» Given exercise
Give back exactly the lines from the beginning of the listing below to the line holding "shutter > 0, shutter", both ends included; the pictures stay out.

» Data excerpt
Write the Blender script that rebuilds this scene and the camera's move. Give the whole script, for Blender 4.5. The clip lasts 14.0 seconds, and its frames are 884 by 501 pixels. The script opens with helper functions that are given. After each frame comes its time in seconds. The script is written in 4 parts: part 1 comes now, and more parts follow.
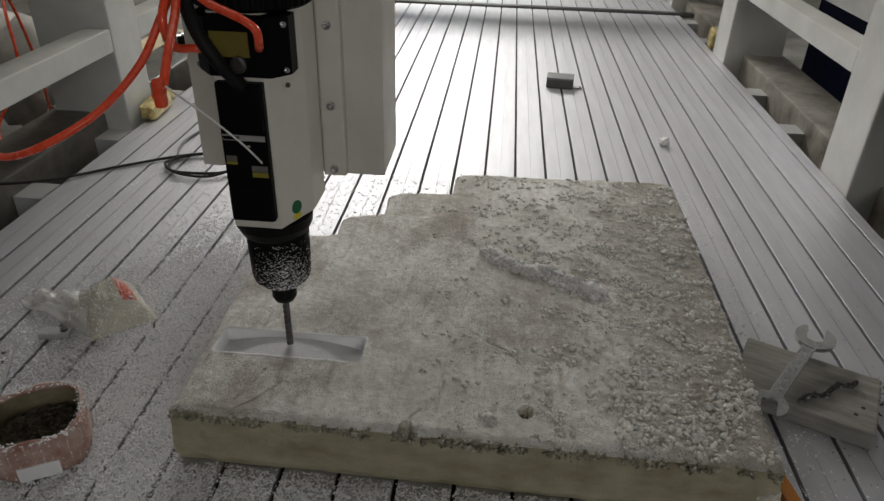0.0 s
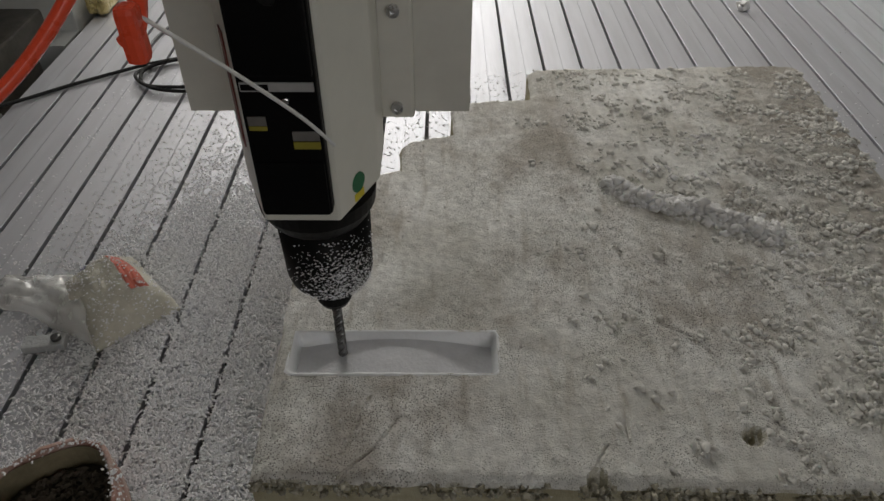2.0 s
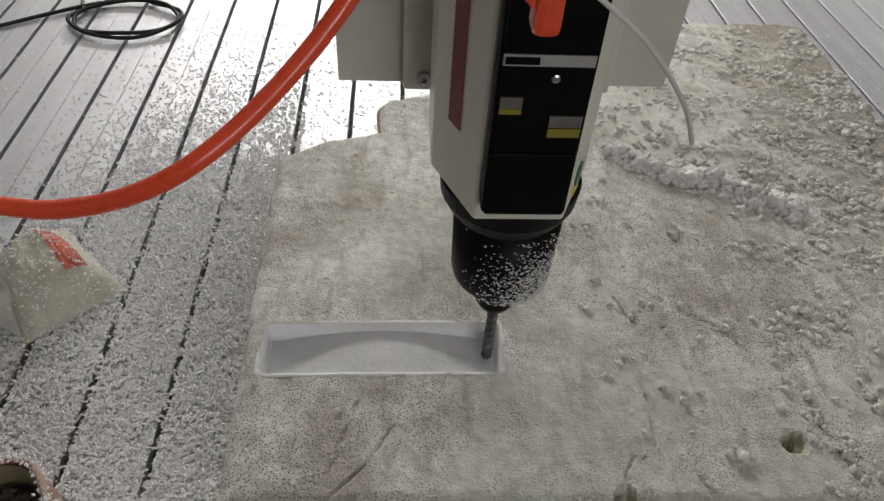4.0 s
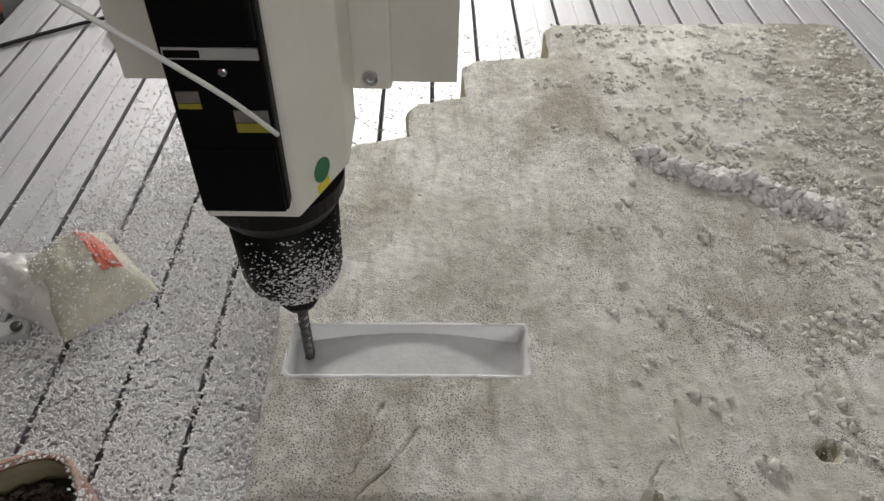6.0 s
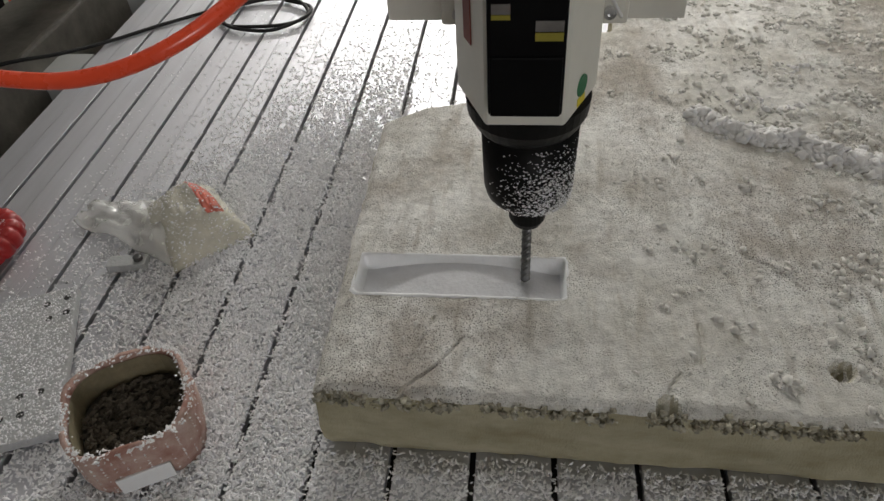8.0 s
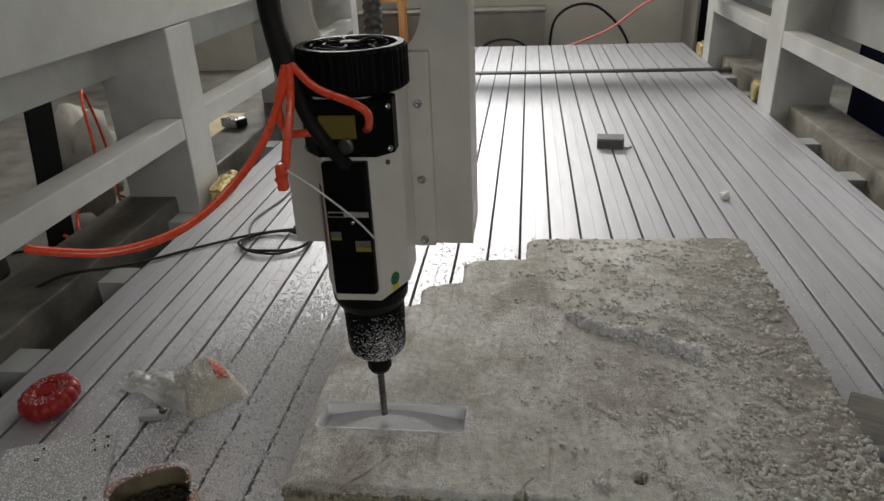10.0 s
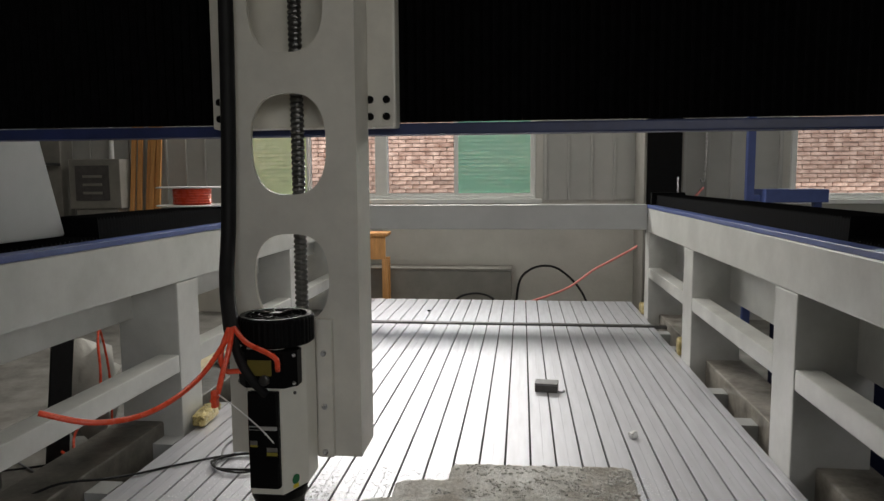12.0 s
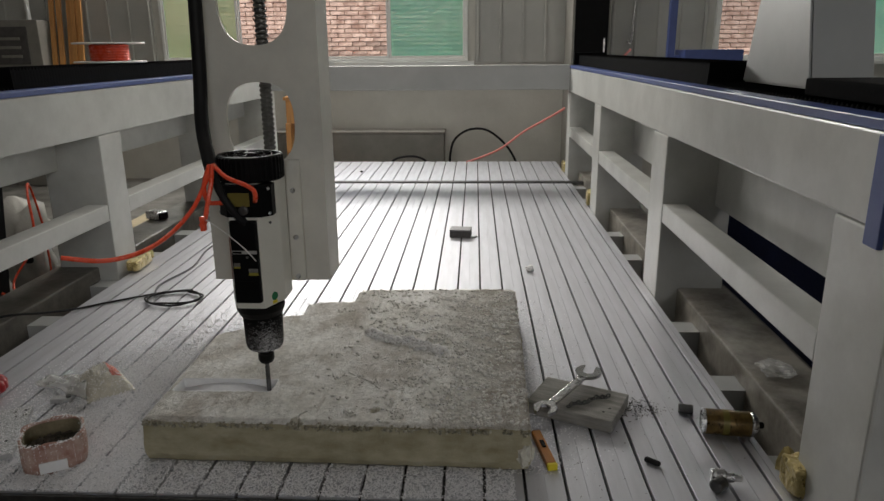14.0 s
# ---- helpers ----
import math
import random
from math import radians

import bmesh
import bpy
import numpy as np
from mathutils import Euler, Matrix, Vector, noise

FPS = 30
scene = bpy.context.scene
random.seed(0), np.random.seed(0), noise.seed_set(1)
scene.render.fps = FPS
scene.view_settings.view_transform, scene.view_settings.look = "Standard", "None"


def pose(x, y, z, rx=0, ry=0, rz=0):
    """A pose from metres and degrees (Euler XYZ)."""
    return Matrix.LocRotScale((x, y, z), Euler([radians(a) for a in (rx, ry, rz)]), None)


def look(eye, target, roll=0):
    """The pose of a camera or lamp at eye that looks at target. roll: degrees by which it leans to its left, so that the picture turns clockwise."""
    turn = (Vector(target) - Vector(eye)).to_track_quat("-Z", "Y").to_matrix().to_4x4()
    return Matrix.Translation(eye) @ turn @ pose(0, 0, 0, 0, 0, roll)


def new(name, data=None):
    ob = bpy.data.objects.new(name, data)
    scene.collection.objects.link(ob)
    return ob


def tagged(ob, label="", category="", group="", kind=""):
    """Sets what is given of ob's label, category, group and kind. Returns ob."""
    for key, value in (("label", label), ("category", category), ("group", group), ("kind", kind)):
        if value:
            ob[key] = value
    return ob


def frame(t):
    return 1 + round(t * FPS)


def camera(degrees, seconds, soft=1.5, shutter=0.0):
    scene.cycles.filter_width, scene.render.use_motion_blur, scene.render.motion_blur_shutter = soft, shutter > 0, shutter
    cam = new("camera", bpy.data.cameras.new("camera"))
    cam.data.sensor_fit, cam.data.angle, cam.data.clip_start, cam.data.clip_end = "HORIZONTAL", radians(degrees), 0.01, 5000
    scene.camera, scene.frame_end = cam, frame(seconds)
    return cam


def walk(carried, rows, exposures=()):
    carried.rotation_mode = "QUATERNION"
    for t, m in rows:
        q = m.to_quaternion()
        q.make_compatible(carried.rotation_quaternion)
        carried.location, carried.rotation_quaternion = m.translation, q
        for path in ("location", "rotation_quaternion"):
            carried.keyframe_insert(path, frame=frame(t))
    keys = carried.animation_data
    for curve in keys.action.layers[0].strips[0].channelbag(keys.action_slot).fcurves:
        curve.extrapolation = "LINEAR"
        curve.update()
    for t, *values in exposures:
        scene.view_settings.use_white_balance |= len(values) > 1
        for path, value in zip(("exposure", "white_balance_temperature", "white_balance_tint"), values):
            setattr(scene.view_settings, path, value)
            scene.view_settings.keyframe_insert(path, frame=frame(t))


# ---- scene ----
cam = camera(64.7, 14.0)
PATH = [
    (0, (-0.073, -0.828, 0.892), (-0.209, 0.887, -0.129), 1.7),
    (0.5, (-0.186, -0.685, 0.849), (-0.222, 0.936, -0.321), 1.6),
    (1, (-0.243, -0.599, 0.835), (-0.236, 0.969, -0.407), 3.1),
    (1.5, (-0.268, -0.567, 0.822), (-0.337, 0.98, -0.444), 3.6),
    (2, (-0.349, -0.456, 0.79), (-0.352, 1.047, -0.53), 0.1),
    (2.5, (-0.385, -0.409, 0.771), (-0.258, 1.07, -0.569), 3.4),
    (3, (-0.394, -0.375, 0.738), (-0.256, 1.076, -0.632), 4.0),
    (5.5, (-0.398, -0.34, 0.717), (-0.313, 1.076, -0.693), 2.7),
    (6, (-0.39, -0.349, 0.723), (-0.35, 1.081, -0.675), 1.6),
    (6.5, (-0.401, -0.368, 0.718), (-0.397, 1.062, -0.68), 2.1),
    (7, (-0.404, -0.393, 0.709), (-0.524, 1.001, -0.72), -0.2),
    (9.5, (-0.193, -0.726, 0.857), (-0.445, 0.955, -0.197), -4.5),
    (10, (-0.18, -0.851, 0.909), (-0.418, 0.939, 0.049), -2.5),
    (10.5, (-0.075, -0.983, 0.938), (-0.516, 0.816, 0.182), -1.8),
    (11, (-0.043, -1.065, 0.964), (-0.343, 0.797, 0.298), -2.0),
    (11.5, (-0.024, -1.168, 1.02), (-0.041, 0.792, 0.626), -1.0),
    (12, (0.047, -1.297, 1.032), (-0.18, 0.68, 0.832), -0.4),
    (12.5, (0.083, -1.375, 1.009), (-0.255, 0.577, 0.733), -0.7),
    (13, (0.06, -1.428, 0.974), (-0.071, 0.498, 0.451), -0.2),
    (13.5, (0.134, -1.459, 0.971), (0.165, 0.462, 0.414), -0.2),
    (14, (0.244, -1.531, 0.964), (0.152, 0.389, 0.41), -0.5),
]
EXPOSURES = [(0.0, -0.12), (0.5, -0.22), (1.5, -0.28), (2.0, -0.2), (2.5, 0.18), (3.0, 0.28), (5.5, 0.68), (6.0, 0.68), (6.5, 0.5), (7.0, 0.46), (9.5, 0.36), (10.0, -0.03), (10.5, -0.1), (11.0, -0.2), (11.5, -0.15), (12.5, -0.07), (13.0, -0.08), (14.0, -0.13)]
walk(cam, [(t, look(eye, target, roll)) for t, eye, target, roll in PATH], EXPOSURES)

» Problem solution
Write the Blender script that rebuilds this scene and the camera's move. Give the whole script, for Blender 4.5. The clip lasts 14.0 seconds, and its frames are 884 by 501 pixels. The script opens with helper functions that are given. After each frame comes its time in seconds. The script is written in 4 parts: part 1 comes now, and more parts follow.
0.0 s
2.0 s
4.0 s
6.0 s
8.0 s
10.0 s
12.0 s
14.0 s
# ---- helpers ----
import math
import random
from math import radians

import bmesh
import bpy
import numpy as np
from mathutils import Euler, Matrix, Vector, noise

FPS = 30
scene = bpy.context.scene
random.seed(0), np.random.seed(0), noise.seed_set(1)
scene.render.fps = FPS
scene.view_settings.view_transform, scene.view_settings.look = "Standard", "None"


def pose(x, y, z, rx=0, ry=0, rz=0):
    """A pose from metres and degrees (Euler XYZ)."""
    return Matrix.LocRotScale((x, y, z), Euler([radians(a) for a in (rx, ry, rz)]), None)


def look(eye, target, roll=0):
    """The pose of a camera or lamp at eye that looks at target. roll: degrees by which it leans to its left, so that the picture turns clockwise."""
    turn = (Vector(target) - Vector(eye)).to_track_quat("-Z", "Y").to_matrix().to_4x4()
    return Matrix.Translation(eye) @ turn @ pose(0, 0, 0, 0, 0, roll)


def new(name, data=None):
    ob = bpy.data.objects.new(name, data)
    scene.collection.objects.link(ob)
    return ob


def tagged(ob, label="", category="", group="", kind=""):
    """Sets what is given of ob's label, category, group and kind. Returns ob."""
    for key, value in (("label", label), ("category", category), ("group", group), ("kind", kind)):
        if value:
            ob[key] = value
    return ob


def frame(t):
    return 1 + round(t * FPS)


def camera(degrees, seconds, soft=1.5, shutter=0.0):
    scene.cycles.filter_width, scene.render.use_motion_blur, scene.render.motion_blur_shutter = soft, shutter > 0, shutter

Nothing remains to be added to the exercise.